A pet rat sets off a chain reaction of debauchery in a prim and proper nuclear family in “Sitcom,” a sort of ” ‘Mouse Hunt’ Meets the Marquis de Sade” filtered through the sunny disposition of “Serial Mom.” Pic is, by definition, marginal, but its commercial prospects are promising in outlets that relish notoriety and aren’t obliged to shy away from jaunty depictions of homosexuality, bisexuality, S&M, incest and the sight of at least one memorably proportioned erect member.
In his first feature-length outing, irreverent scripter-helmer Francois Ozon doesn’t sustain the mastery he showed in his compact gems “A Summer Dress” (25 minutes) and, especially, the majestically creepy “See the Sea” (52 minutes), but there’s plenty here to amuse and entertain as conventions get flaunted?? within an inch of their lives.
In its best stretches, the wry pic — withdrawn at the last moment from Berlin’s Panorama in favor of Cannes’ Critics Week — plays like an extended variation on the sitcom episodes in “Natural Born Killers” as directed by a young, cash-strapped John Waters, rather than Oliver Stone.

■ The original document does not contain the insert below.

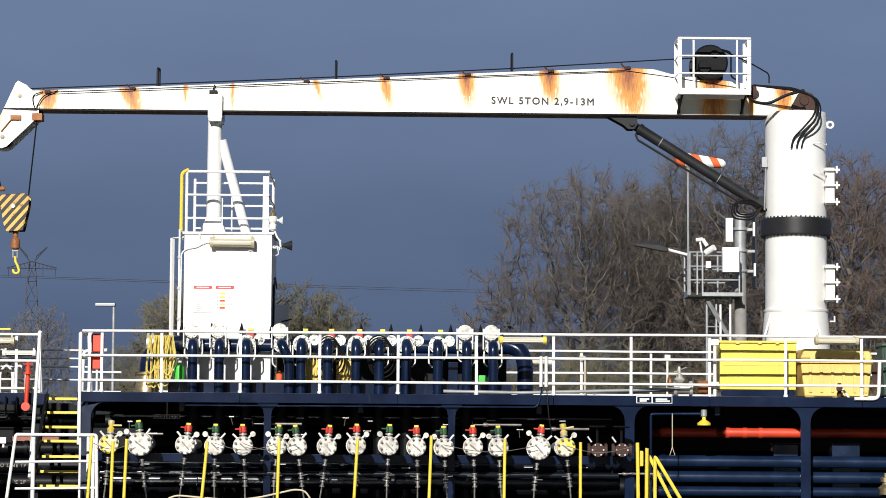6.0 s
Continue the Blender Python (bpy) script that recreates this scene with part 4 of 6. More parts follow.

Unfortunately Ozon, an original, iconoclastic storyteller, hasn’t completely thought out his premise: The 79-minute endeavor runs out of steam about an hour in. “Sitcom” could have had genuine emotional resonance if helmer had resolved his cavalcade of talkshow-caliber “issues” with a little less genre-spoofing bravado and a touch more of the finesse of which he’s proved himself capable.
Movie kicks off with a red velvet curtain pulled aside to reveal a bucolic suburban home where mom, dad, brother and sister have lived in bourgeois harmony for 20 years. In an opening scene enacted almost completely via sound effects, model father Jean (Francois Marthouret) is greeted (offscreen) with a birthday surprise party thrown by his extended family. As birdies chirp in the yard, Dad responds by opening fire on his loved ones. Action then reverts to “several months earlier.”
Perfect mom and housewife Helene (Evelyne Dandry) gives the grand tour to Maria (Lucia Sanchez), the new Spanish maid. (As pic unfolds almost entirely in the pristine two-story house, it’s good to get the lay of the land.) When Dad comes home with a rat in a cage, Sophie and Nicolas (real-life siblings Marina and Adrien de Van) are pleased but Mom isn’t. Via osmosis, the unassuming rodent becomes the catalyst for a catalogue of radical transformations that fully embrace pic’s title.
Nerdy, studious Nicolas feels compelled to make a stunning announcement; soon after, the maid’s exotic spouse, Abdu, makes a lasting impression on the gawky youth. Sophie throws herself out a window, but survives and is confined to a wheelchair; her sex life with boyfriend David (Stephane Rideau) turns to whips and chains. The increasingly extroverted Nicolas hosts orgies in his bedroom, and Mom becomes increasingly stymied as to what her parental role should be.
Ozon is good at pinpointing the fulcrum in a situation and giving the upper hand to varying characters, juggling the balance of power in one-on-one scenes. But once the narrative circles back to the attention-getting beginning, pic falls prey to diminishing returns. Helmer has cooked up an ending that’s a little too neat compared with the darkly amusing revelations of the proceedings.
Ensemble cast shines, but it’s Dandry’s superlative perf as the mother that ties the shenanigans together. Marthouret is also aces as the aloof patriarch, who speaks entirely in homilies and platitudes until the rat prompts him to change his tune.
Lensing is relatively down to earth, and bursts of music include strings, ominous chords and frankly melodramatic snippets from the great classical composers.